___ COLLECTED DATA

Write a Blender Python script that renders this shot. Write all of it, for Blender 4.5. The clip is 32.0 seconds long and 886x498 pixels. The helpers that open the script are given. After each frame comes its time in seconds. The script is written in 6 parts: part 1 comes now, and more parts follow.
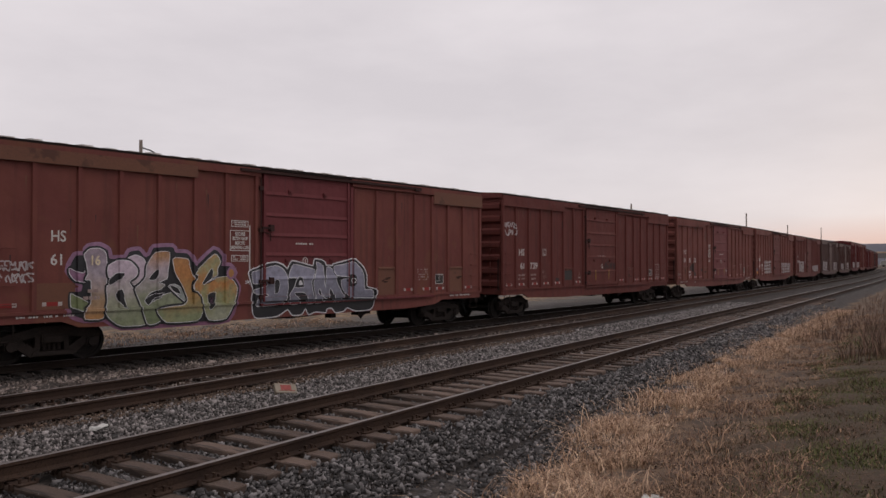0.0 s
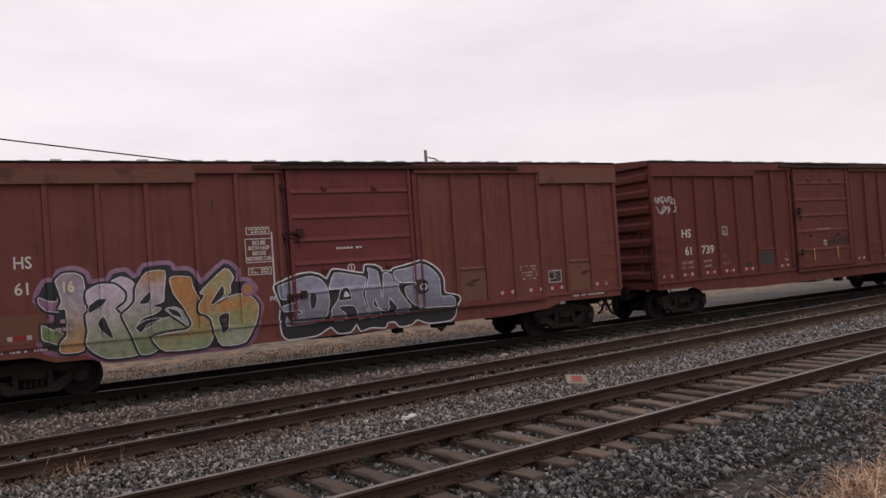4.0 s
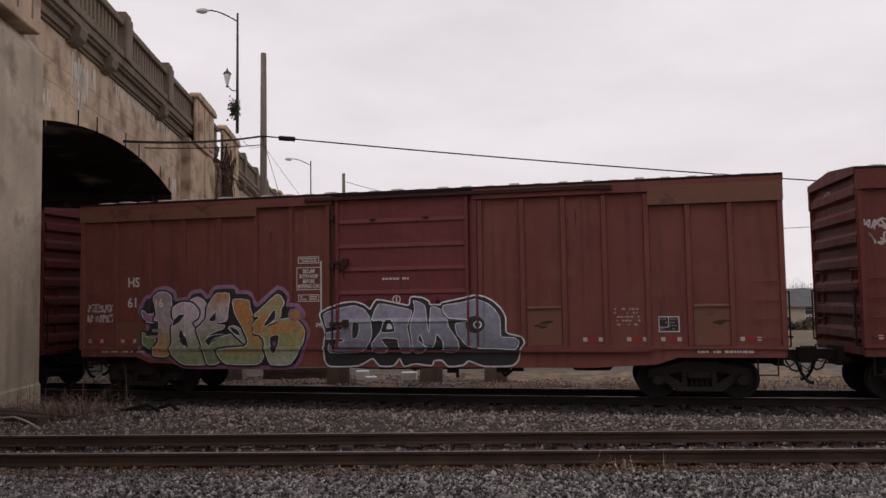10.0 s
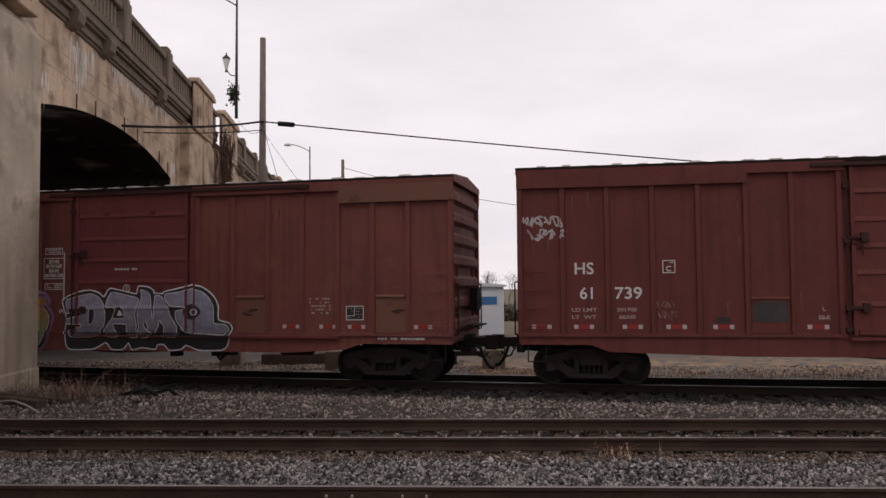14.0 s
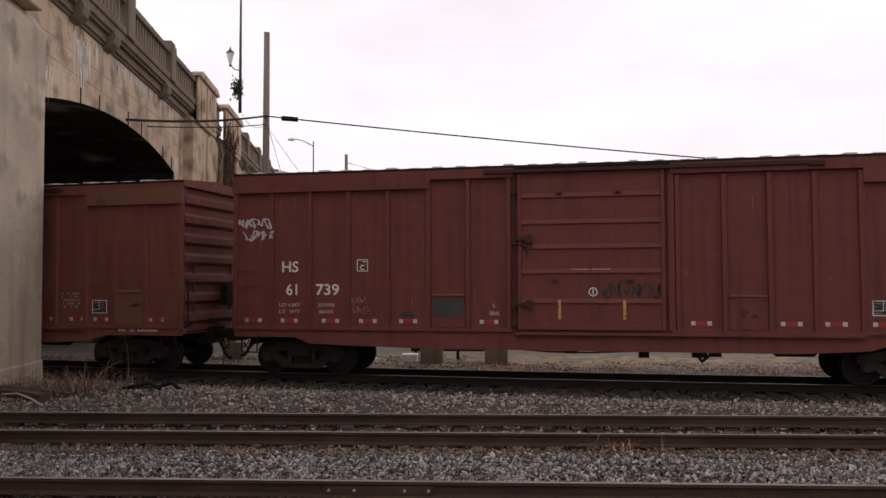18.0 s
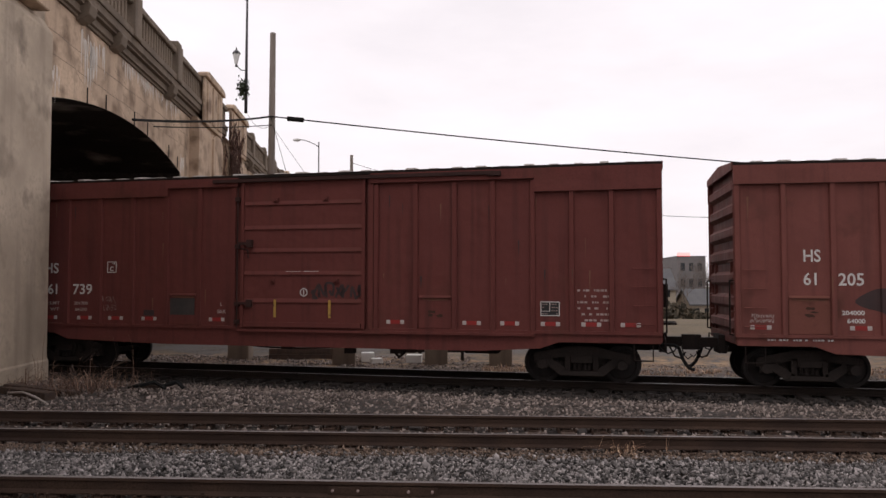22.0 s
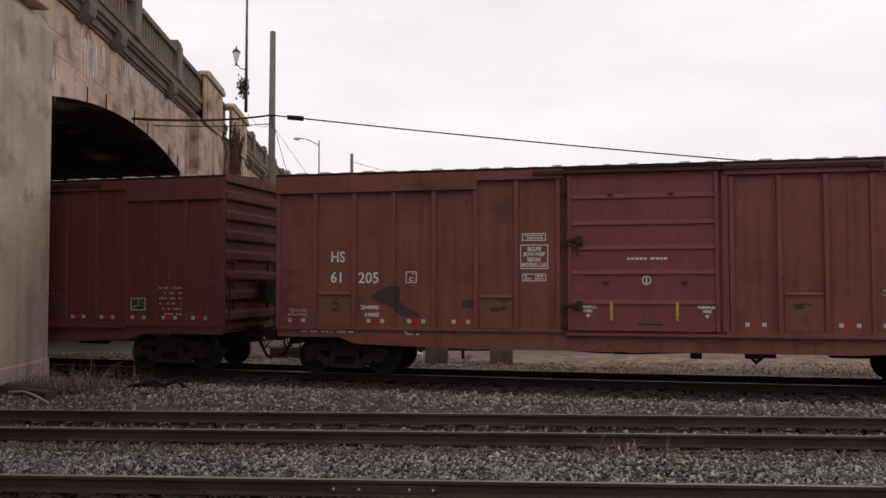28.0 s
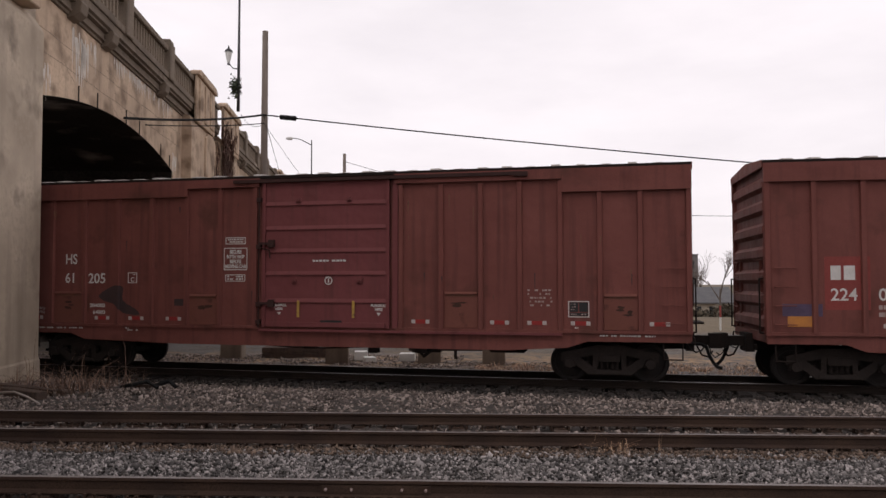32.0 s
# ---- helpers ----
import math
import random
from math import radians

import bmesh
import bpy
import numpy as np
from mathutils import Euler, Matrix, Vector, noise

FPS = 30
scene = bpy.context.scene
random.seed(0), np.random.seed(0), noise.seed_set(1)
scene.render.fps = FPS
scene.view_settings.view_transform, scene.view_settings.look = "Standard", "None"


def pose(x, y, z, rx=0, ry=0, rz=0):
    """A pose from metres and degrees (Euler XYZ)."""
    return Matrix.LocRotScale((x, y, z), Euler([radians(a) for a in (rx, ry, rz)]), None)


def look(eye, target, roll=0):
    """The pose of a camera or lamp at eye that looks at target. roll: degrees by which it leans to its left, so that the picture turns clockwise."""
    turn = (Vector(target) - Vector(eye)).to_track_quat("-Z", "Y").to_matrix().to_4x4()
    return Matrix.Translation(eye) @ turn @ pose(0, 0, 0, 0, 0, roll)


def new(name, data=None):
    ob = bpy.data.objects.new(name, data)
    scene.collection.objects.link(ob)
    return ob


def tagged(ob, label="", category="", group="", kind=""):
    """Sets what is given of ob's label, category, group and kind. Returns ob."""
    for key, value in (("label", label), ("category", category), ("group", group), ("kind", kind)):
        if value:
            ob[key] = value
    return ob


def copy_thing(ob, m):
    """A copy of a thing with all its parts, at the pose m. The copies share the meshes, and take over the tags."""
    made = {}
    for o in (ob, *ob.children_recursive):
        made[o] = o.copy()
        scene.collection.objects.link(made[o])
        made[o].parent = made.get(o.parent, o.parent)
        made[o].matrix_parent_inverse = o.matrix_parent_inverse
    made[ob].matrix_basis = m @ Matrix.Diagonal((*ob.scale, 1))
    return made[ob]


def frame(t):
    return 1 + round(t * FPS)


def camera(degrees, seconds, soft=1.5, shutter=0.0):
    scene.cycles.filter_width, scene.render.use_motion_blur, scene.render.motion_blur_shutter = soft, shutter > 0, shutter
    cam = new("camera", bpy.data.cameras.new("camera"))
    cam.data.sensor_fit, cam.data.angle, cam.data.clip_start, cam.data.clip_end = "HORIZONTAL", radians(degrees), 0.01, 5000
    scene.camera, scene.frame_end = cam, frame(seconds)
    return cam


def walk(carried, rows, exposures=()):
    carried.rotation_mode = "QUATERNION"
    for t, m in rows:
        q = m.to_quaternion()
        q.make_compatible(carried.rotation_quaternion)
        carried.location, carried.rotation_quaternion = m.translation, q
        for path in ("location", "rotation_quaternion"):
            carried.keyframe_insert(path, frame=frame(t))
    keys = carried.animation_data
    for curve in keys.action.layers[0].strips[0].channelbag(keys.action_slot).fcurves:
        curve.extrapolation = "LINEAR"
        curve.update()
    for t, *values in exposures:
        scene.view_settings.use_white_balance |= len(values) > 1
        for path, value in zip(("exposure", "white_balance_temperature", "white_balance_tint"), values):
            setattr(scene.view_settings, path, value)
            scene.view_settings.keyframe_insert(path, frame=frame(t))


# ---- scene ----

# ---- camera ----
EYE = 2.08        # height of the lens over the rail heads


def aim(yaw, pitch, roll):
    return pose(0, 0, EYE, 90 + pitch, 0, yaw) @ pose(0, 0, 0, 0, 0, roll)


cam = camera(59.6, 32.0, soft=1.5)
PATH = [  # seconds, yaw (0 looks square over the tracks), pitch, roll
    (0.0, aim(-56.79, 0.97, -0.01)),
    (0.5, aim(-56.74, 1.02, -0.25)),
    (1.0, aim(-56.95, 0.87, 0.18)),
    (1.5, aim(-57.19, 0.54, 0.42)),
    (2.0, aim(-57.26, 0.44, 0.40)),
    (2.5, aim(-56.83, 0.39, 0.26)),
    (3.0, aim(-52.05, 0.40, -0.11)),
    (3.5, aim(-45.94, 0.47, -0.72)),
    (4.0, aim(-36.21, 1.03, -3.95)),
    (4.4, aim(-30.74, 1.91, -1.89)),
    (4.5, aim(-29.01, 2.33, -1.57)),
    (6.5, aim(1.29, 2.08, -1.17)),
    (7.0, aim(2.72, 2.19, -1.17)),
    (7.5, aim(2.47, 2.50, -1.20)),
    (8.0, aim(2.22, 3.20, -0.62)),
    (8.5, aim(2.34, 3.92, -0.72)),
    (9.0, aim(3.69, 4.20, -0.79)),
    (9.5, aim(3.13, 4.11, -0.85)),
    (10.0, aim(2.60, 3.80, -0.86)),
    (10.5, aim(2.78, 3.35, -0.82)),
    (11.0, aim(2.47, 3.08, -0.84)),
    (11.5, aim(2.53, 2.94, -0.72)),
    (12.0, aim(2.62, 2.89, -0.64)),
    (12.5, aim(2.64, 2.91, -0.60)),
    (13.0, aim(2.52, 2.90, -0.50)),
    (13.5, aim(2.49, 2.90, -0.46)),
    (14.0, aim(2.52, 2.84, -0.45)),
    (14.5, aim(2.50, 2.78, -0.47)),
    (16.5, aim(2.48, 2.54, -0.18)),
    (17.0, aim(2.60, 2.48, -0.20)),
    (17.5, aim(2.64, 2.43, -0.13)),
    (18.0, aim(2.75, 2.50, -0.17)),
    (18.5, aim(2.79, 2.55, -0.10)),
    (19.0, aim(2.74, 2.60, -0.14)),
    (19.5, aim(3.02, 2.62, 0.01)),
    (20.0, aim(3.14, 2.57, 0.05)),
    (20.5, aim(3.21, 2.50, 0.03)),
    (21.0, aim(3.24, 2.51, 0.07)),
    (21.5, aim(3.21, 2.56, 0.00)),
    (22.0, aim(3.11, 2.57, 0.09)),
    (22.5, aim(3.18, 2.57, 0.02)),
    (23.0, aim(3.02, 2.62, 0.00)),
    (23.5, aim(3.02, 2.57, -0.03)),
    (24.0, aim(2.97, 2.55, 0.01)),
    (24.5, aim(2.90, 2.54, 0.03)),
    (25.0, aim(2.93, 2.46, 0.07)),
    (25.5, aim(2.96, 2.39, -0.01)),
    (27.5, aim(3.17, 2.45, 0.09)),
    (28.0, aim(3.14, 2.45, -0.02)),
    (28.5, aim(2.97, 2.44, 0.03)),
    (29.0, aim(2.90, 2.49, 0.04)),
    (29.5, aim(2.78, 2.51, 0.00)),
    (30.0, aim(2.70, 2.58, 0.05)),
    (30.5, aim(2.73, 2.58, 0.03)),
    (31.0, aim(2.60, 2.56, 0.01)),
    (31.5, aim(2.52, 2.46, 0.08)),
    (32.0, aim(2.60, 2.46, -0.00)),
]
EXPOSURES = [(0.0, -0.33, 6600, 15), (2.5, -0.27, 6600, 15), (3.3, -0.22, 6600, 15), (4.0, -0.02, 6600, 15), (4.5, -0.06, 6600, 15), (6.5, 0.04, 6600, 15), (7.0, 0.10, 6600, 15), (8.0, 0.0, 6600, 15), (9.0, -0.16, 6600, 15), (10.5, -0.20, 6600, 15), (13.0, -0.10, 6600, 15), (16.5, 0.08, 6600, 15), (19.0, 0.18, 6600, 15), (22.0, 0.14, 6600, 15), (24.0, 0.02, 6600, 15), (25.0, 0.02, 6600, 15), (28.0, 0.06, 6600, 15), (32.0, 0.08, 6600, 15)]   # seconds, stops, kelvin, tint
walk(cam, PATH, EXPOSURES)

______

**EXERCISE GOAL**
Write out each line of the data exactly; the images should be left out.

**SOLUTION TO THE EXERCISE**
Write a Blender Python script that renders this shot. Write all of it, for Blender 4.5. The clip is 32.0 seconds long and 886x498 pixels. The helpers that open the script are given. After each frame comes its time in seconds. The script is written in 6 parts: part 1 comes now, and more parts follow.
0.0 s
4.0 s
10.0 s
14.0 s
18.0 s
22.0 s
28.0 s
32.0 s
# ---- helpers ----
import math
import random
from math import radians

import bmesh
import bpy
import numpy as np
from mathutils import Euler, Matrix, Vector, noise

FPS = 30
scene = bpy.context.scene
random.seed(0), np.random.seed(0), noise.seed_set(1)
scene.render.fps = FPS
scene.view_settings.view_transform, scene.view_settings.look = "Standard", "None"


def pose(x, y, z, rx=0, ry=0, rz=0):
    """A pose from metres and degrees (Euler XYZ)."""
    return Matrix.LocRotScale((x, y, z), Euler([radians(a) for a in (rx, ry, rz)]), None)


def look(eye, target, roll=0):
    """The pose of a camera or lamp at eye that looks at target. roll: degrees by which it leans to its left, so that the picture turns clockwise."""
    turn = (Vector(target) - Vector(eye)).to_track_quat("-Z", "Y").to_matrix().to_4x4()
    return Matrix.Translation(eye) @ turn @ pose(0, 0, 0, 0, 0, roll)


def new(name, data=None):
    ob = bpy.data.objects.new(name, data)
    scene.collection.objects.link(ob)
    return ob


def tagged(ob, label="", category="", group="", kind=""):
    """Sets what is given of ob's label, category, group and kind. Returns ob."""
    for key, value in (("label", label), ("category", category), ("group", group), ("kind", kind)):
        if value:
            ob[key] = value
    return ob


def copy_thing(ob, m):
    """A copy of a thing with all its parts, at the pose m. The copies share the meshes, and take over the tags."""
    made = {}
    for o in (ob, *ob.children_recursive):
        made[o] = o.copy()
        scene.collection.objects.link(made[o])
        made[o].parent = made.get(o.parent, o.parent)
        made[o].matrix_parent_inverse = o.matrix_parent_inverse
    made[ob].matrix_basis = m @ Matrix.Diagonal((*ob.scale, 1))
    return made[ob]


def frame(t):
    return 1 + round(t * FPS)


def camera(degrees, seconds, soft=1.5, shutter=0.0):
    scene.cycles.filter_width, scene.render.use_motion_blur, scene.render.motion_blur_shutter = soft, shutter > 0, shutter
    cam = new("camera", bpy.data.cameras.new("camera"))
    cam.data.sensor_fit, cam.data.angle, cam.data.clip_start, cam.data.clip_end = "HORIZONTAL", radians(degrees), 0.01, 5000
    scene.camera, scene.frame_end = cam, frame(seconds)
    return cam


def walk(carried, rows, exposures=()):
    carried.rotation_mode = "QUATERNION"
    for t, m in rows:
        q = m.to_quaternion()
        q.make_compatible(carried.rotation_quaternion)
        carried.location, carried.rotation_quaternion = m.translation, q
        for path in ("location", "rotation_quaternion"):
            carried.keyframe_insert(path, frame=frame(t))
    keys = carried.animation_data
    for curve in keys.action.layers[0].strips[0].channelbag(keys.action_slot).fcurves:
        curve.extrapolation = "LINEAR"
        curve.update()
    for t, *values in exposures:
        scene.view_settings.use_white_balance |= len(values) > 1
        for path, value in zip(("exposure", "white_balance_temperature", "white_balance_tint"), values):
            setattr(scene.view_settings, path, value)
            scene.view_settings.keyframe_insert(path, frame=frame(t))


# ---- scene ----

# ---- camera ----
EYE = 2.08        # height of the lens over the rail heads


def aim(yaw, pitch, roll):
    return pose(0, 0, EYE, 90 + pitch, 0, yaw) @ pose(0, 0, 0, 0, 0, roll)


cam = camera(59.6, 32.0, soft=1.5)
PATH = [  # seconds, yaw (0 looks square over the tracks), pitch, roll
    (0.0, aim(-56.79, 0.97, -0.01)),
    (0.5, aim(-56.74, 1.02, -0.25)),
    (1.0, aim(-56.95, 0.87, 0.18)),
    (1.5, aim(-57.19, 0.54, 0.42)),
    (2.0, aim(-57.26, 0.44, 0.40)),
    (2.5, aim(-56.83, 0.39, 0.26)),
    (3.0, aim(-52.05, 0.40, -0.11)),
    (3.5, aim(-45.94, 0.47, -0.72)),
    (4.0, aim(-36.21, 1.03, -3.95)),
    (4.4, aim(-30.74, 1.91, -1.89)),
    (4.5, aim(-29.01, 2.33, -1.57)),
    (6.5, aim(1.29, 2.08, -1.17)),
    (7.0, aim(2.72, 2.19, -1.17)),
    (7.5, aim(2.47, 2.50, -1.20)),
    (8.0, aim(2.22, 3.20, -0.62)),
    (8.5, aim(2.34, 3.92, -0.72)),
    (9.0, aim(3.69, 4.20, -0.79)),
    (9.5, aim(3.13, 4.11, -0.85)),
    (10.0, aim(2.60, 3.80, -0.86)),
    (10.5, aim(2.78, 3.35, -0.82)),
    (11.0, aim(2.47, 3.08, -0.84)),
    (11.5, aim(2.53, 2.94, -0.72)),
    (12.0, aim(2.62, 2.89, -0.64)),
    (12.5, aim(2.64, 2.91, -0.60)),
    (13.0, aim(2.52, 2.90, -0.50)),
    (13.5, aim(2.49, 2.90, -0.46)),
    (14.0, aim(2.52, 2.84, -0.45)),
    (14.5, aim(2.50, 2.78, -0.47)),
    (16.5, aim(2.48, 2.54, -0.18)),
    (17.0, aim(2.60, 2.48, -0.20)),
    (17.5, aim(2.64, 2.43, -0.13)),
    (18.0, aim(2.75, 2.50, -0.17)),
    (18.5, aim(2.79, 2.55, -0.10)),
    (19.0, aim(2.74, 2.60, -0.14)),
    (19.5, aim(3.02, 2.62, 0.01)),
    (20.0, aim(3.14, 2.57, 0.05)),
    (20.5, aim(3.21, 2.50, 0.03)),
    (21.0, aim(3.24, 2.51, 0.07)),
    (21.5, aim(3.21, 2.56, 0.00)),
    (22.0, aim(3.11, 2.57, 0.09)),
    (22.5, aim(3.18, 2.57, 0.02)),
    (23.0, aim(3.02, 2.62, 0.00)),
    (23.5, aim(3.02, 2.57, -0.03)),
    (24.0, aim(2.97, 2.55, 0.01)),
    (24.5, aim(2.90, 2.54, 0.03)),
    (25.0, aim(2.93, 2.46, 0.07)),
    (25.5, aim(2.96, 2.39, -0.01)),
    (27.5, aim(3.17, 2.45, 0.09)),
    (28.0, aim(3.14, 2.45, -0.02)),
    (28.5, aim(2.97, 2.44, 0.03)),
    (29.0, aim(2.90, 2.49, 0.04)),
    (29.5, aim(2.78, 2.51, 0.00)),
    (30.0, aim(2.70, 2.58, 0.05)),
    (30.5, aim(2.73, 2.58, 0.03)),
    (31.0, aim(2.60, 2.56, 0.01)),
    (31.5, aim(2.52, 2.46, 0.08)),
    (32.0, aim(2.60, 2.46, -0.00)),
]
EXPOSURES = [(0.0, -0.33, 6600, 15), (2.5, -0.27, 6600, 15), (3.3, -0.22, 6600, 15), (4.0, -0.02, 6600, 15), (4.5, -0.06, 6600, 15), (6.5, 0.04, 6600, 15), (7.0, 0.10, 6600, 15), (8.0, 0.0, 6600, 15), (9.0, -0.16, 6600, 15), (10.5, -0.20, 6600, 15), (13.0, -0.10, 6600, 15), (16.5, 0.08, 6600, 15), (19.0, 0.18, 6600, 15), (22.0, 0.14, 6600, 15), (24.0, 0.02, 6600, 15), (25.0, 0.02, 6600, 15), (28.0, 0.06, 6600, 15), (32.0, 0.08, 6600, 15)]   # seconds, stops, kelvin, tint
walk(cam, PATH, EXPOSURES)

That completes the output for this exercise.